Inner hearing and aural musicianship

The deeper skill behind sight-singing is inner hearing, also called audiation: the ability to hear music in your mind from the page, and to picture the notation of sound you hear. This is the engine of all musicianship. It lets a performer anticipate how a phrase should sound, a composer imagine ideas before writing them, and an analyst hear a score silently while studying it. Building inner hearing is what turns notation from a code you decode note by note into a language you read fluently.

Building the skill

Sight-singing improves with frequent short practice, not cramming. Sing scales, arpeggios and intervals daily until each is automatic. Practise singing simple melodies at sight, checking yourself against a keyboard or app, and gradually increase difficulty. Practise in both major and minor and in different metres.
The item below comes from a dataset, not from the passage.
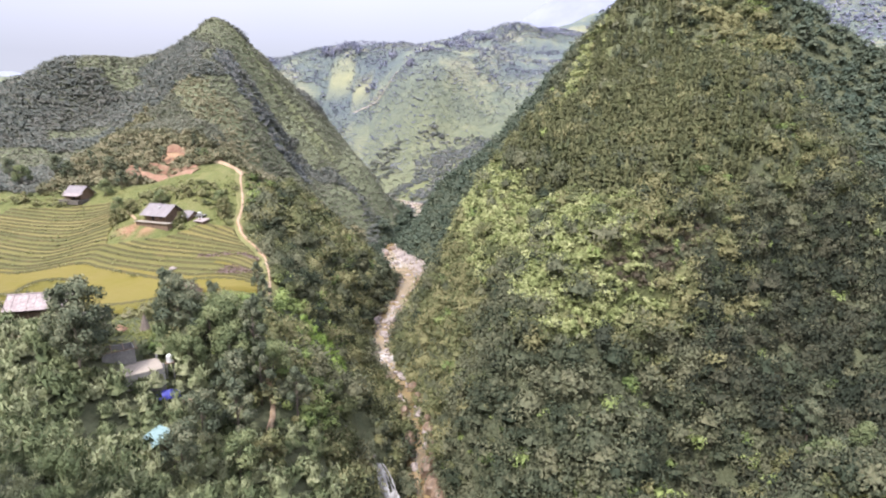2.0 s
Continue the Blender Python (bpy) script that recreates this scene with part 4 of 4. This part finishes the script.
# grass tufts of the meadow
ax, ay = scatter(-150, -64, 186, 240, 0.95, RNG).T
lawn = (field_mask(ax, ay) < 0.5) & (terrace_mask(ax, ay) < 0.02) & (value_noise(ax, ay, 7, 83) + 0.5 * RNG.normal(0, 1, len(ax)) > -0.1)
for line, w in CLEAR_LINES:
    lawn &= near_line(ax, ay, line)[0] > w * 0.7
for c0, c1, cr in ((-88, 195, 7), (-77, 195, 4.5), (-132, 225, 5)):
    lawn &= np.hypot(ax - c0, ay - c1) > cr
px, py = ax[lawn], ay[lawn]
pz = land(px, py)
sow("meadow_grass", np.full(len(px), True), tuft, 0.3, 0.75, 0.5, LEAF_GRASS, "rough yellow-green meadow grass")

# meadow bushes above the fields, and round the houses
mx_, my_ = scatter(-200, -66, 188, 236, 2.3, RNG).T
grow = (field_mask(mx_, my_) < 0.5) & (terrace_mask(mx_, my_) < 0.02) & (value_noise(mx_, my_, 16, 76) + 0.5 * value_noise(mx_, my_, 6, 77) > 0.12)
for line, w in CLEAR_LINES:
    grow &= near_line(mx_, my_, line)[0] > w + 0.3
for c0, c1, cr in ((-88, 195, 8.5), (-77, 195, 6.0), (-132, 225, 6), (-97, 191, 3)):
    grow &= np.hypot(mx_ - c0, my_ - c1) > cr
px, py = mx_[grow], my_[grow]
pz = land(px, py)
sow("meadow_bushes", np.full(len(px), True), simple, 0.6, 2.3, 0.95, LEAF_MIXED, "scattered bushes in the meadow above the fields")

# ---- paths and cuttings ----
ribbon("path_verge", PATH[:11], 2.1, VERGE, "dry yellowish trodden grass beside the footpath", "verge", 0.27, cross=9, sink=0.75)
ribbon("washed_gully", PATH[3:7], 1.15, WASHED, "orange washed-out earth along the footpath", "footpath", 0.33, sink=0.65)
ribbon("dirt_path", PATH, 0.62, EARTH, "pale trodden orange earth footpath along the rim", "footpath", 0.40, sink=0.7)
ribbon("earth_track", [(-71.5, 222.5), (-74.5, 226), (-80, 229.5), (-88, 234), (-100, 241.5)], 1.5, EARTH, "wide bare earth track at the bend of the footpath", "footpath", 0.42, sink=0.9)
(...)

Crucially, practise the preparation routine under a timer so that in the exam the method is second nature and you do not waste your limited preparation seconds deciding what to do.

How it connects to the course

Sight-singing and aural musicianship are not a standalone hurdle; they sharpen the listening behind aural analysis and dictation, the anticipation behind performance, and the imagination behind composition. A student with strong inner hearing reads scores faster in musicology, pitches more accurately in performance, and hears their own compositional ideas clearly before committing them to the page.